La transición democrática de los noventa rompió el monopolio del PRI sobre la violencia, pero no construyó nada a cambio. El viejo narco, que negociaba con un régimen centralizado, se convirtió en una hidra de mil cabezas, despedazando el país en una guerra interminable. La alternancia desmanteló las redes de protección estatales que mantenían cierto equilibrio criminal, dejando en su lugar un vacío donde la sangre nunca dejó de correr.
El politólogo italiano, Giovanni Sartori, se asombraba de que el PRI hubiera permitido una transición pacífica sin recurrir a las armas. Lo que no contempló fue el precio de ese pacto: una democracia defectuosa que no tocó las cloacas del sistema, que dejó intactos los enclaves autoritarios y permitió que la podredumbre se pusiera al servicio del mejor postor.
La guerra contra el narco de 2006 profundizó la crisis. La estrategia de decapitación de cárteles pulverizó las estructuras criminales en cientos de facciones en guerra. La militarización de la seguridad convirtió el combate al narco en un juego político donde los gobernadores afines colaboraban y los opositores saboteaban operaciones.

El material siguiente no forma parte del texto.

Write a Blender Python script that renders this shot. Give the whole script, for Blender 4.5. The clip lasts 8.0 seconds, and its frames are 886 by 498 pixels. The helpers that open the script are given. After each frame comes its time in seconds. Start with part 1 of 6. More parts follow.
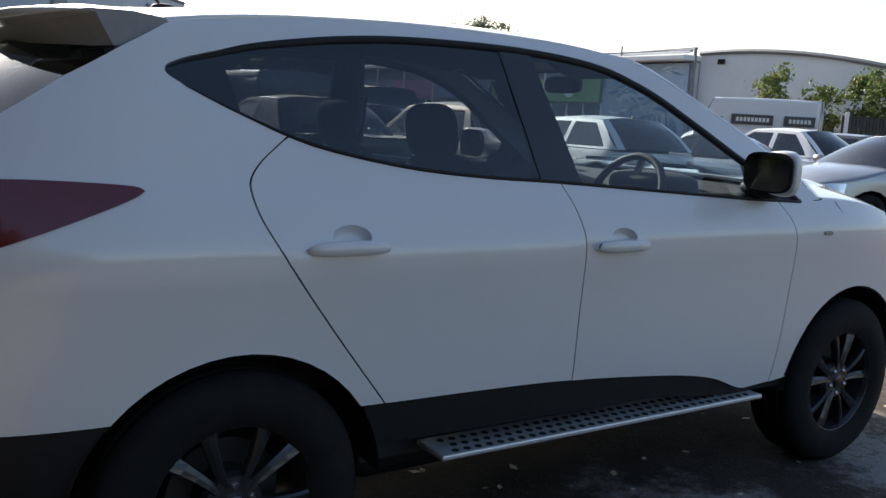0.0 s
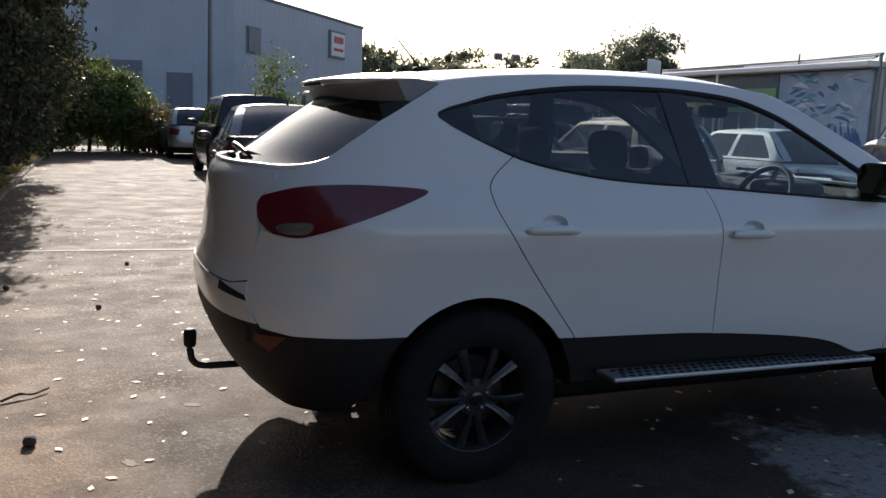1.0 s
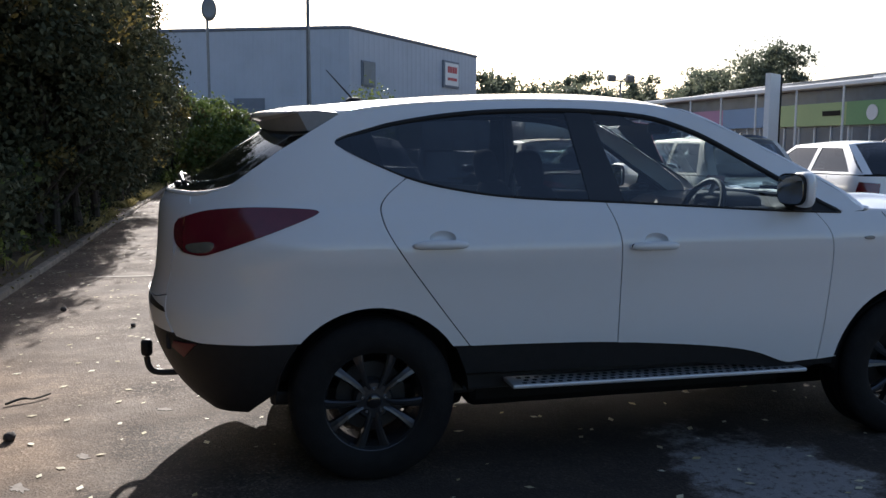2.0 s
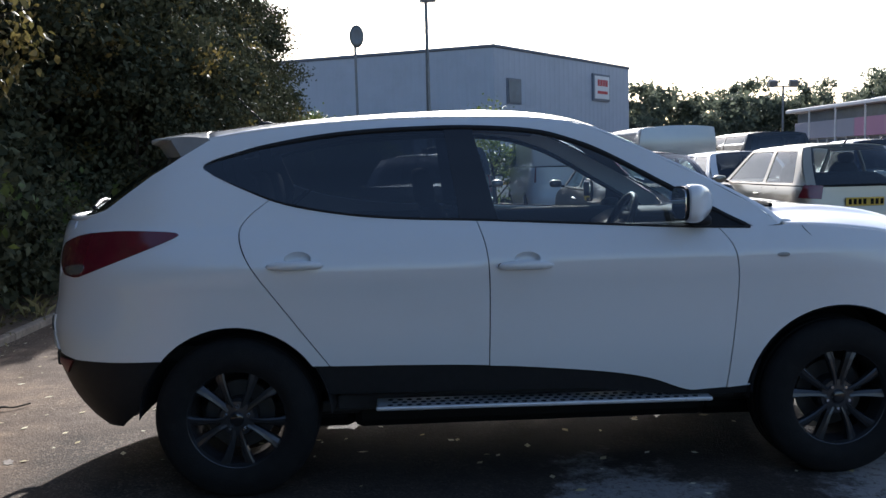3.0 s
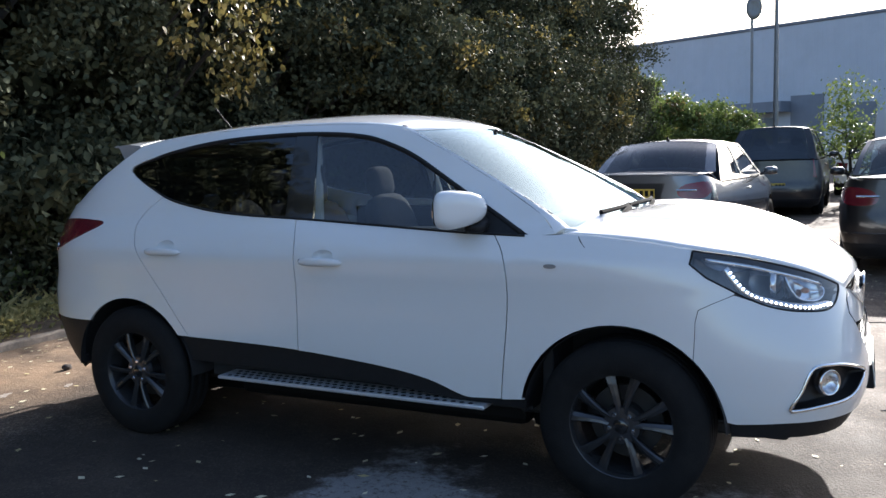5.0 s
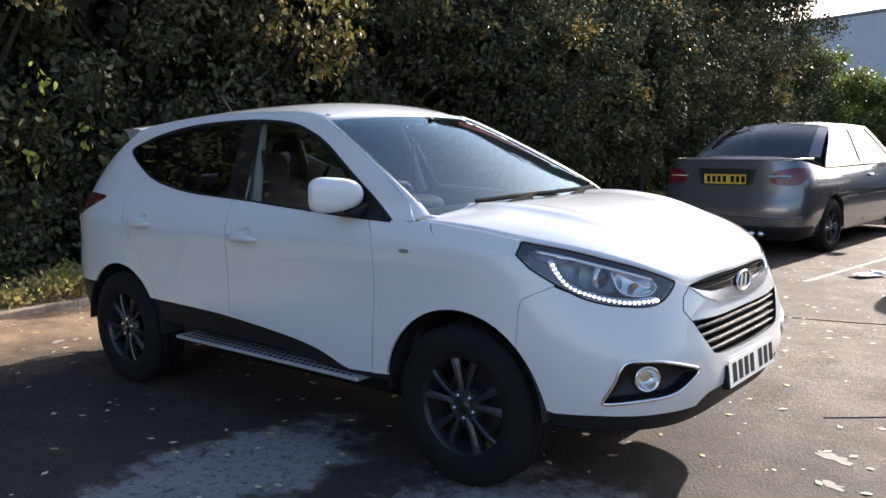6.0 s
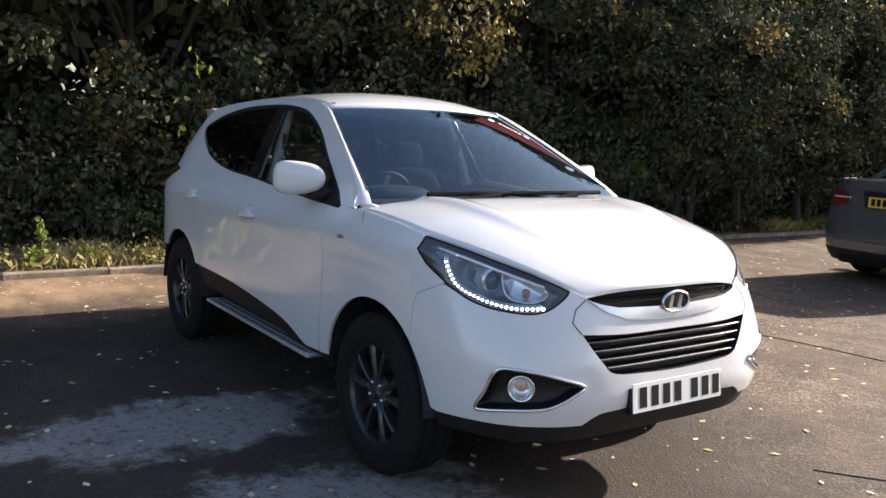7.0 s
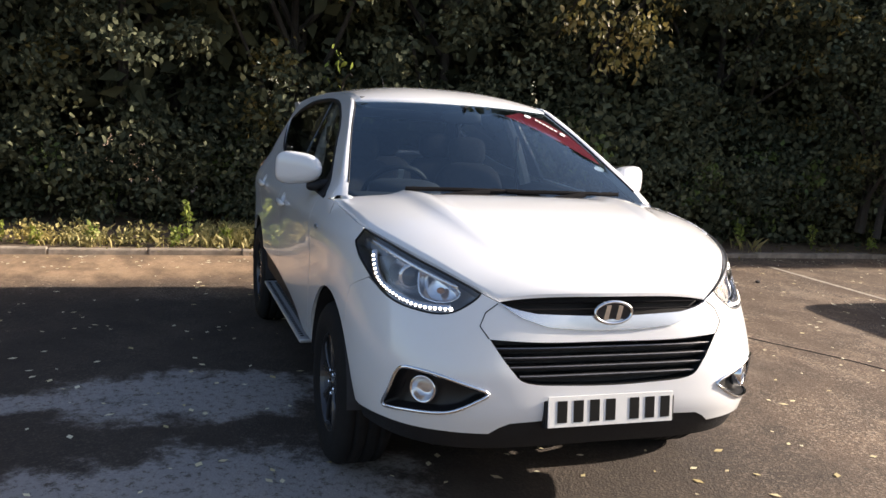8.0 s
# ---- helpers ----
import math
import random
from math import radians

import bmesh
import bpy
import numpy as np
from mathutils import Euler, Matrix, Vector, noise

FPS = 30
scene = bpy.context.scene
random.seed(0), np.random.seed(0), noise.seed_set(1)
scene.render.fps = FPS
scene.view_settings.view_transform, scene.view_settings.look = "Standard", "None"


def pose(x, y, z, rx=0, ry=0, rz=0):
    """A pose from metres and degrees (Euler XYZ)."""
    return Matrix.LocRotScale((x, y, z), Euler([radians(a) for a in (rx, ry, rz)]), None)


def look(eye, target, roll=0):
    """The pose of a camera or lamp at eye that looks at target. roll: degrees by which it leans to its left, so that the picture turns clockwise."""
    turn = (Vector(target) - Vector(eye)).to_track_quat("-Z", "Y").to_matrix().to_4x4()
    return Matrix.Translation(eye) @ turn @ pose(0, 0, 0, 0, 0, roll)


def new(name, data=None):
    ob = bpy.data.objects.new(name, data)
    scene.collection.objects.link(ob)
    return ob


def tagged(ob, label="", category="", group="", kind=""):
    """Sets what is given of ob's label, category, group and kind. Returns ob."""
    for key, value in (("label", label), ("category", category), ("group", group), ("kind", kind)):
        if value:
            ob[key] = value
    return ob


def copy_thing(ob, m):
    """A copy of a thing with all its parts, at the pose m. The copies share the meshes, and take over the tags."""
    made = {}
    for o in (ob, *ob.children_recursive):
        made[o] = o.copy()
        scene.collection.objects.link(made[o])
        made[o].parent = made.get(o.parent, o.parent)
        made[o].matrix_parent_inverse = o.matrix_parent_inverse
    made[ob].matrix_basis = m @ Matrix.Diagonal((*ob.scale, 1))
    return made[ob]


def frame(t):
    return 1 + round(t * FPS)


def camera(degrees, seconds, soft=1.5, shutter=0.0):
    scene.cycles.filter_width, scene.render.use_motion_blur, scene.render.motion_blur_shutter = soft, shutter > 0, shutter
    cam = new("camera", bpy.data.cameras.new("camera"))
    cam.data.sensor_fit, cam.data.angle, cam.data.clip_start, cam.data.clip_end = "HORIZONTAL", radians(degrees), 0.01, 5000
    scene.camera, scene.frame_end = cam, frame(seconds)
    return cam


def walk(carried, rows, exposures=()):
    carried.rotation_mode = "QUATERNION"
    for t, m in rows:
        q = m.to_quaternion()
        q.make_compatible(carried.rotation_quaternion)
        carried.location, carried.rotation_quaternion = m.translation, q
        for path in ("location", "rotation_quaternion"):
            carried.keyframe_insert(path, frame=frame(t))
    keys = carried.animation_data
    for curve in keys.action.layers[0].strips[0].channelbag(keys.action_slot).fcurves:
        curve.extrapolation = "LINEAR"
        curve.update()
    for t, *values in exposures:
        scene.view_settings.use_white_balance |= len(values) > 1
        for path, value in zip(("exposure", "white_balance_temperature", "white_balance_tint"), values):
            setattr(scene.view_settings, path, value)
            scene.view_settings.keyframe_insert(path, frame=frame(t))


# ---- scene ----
cam = camera(55.0, 8.0)
PATH = [
    (0, (-0.717, -2.833, 1.354), (0.377, -1.187, 1.046), 3.4),
    (0.5, (-1.143, -3.318, 1.356), (-0.168, -1.599, 1.047), 3.6),
    (1, (-1.36, -3.759, 1.402), (-0.605, -1.931, 1.107), 2.3),
    (1.5, (-1.1, -4.181, 1.419), (-0.516, -2.288, 1.147), 1.3),
    (2, (-0.543, -4.32, 1.417), (-0.074, -2.391, 1.175), 0.2),
    (3.5, (1.46, -4.503, 1.416), (1.279, -2.52, 1.229), -1.7),
    (4, (2.178, -4.442, 1.448), (1.728, -2.502, 1.264), -1.5),
    (4.5, (2.864, -4.32, 1.452), (2.177, -2.452, 1.261), -1.5),
    (5.8, (4.539, -3.721, 1.46), (3.35, -2.135, 1.198), -1.7),
    (6, (4.804, -3.578, 1.478), (3.537, -2.054, 1.214), -1.2),
    (6.5, (5.268, -3.107, 1.447), (3.811, -1.763, 1.177), 0.9),
    (7, (5.702, -2.637, 1.463), (4.066, -1.519, 1.192), 2.3),
    (7.5, (6.004, -2.134, 1.476), (4.226, -1.261, 1.199), 3.1),
    (8, (6.167, -1.595, 1.499), (4.296, -0.955, 1.199), 3.4),
]
EXPOSURES = [(0.0, 1.15, 6450, 12), (0.5, 1.05, 6400, 12), (1.0, 0.68, 6400, 14), (2.2, 0.85, 6000, 13), (3.5, 1.0, 5750, 12), (4.7, 1.55, 5950, 12), (6.0, 1.55, 6300, 14), (8.0, 1.38, 6950, 16)]
walk(cam, [(t, look(eye, target, roll)) for t, eye, target, roll in PATH], EXPOSURES)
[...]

Los cárteles de la droga ya no son solo narcotraficantes, son regímenes criminales con más disciplina y poder que los gobiernos en ciertas regiones. La democracia mexicana no solo fracasó en contener la violencia: la normalizó.
Si no se reconstruye el sistema de seguridad y justicia desde sus cimientos, si no se erradican las redes de protección criminal dentro del aparato estatal, y si la seguridad sigue siendo utilizada como un instrumento de negociación política, la violencia seguirá siendo una constante. Y con ella, más Ranchos Izaguirre seguirán apareciendo.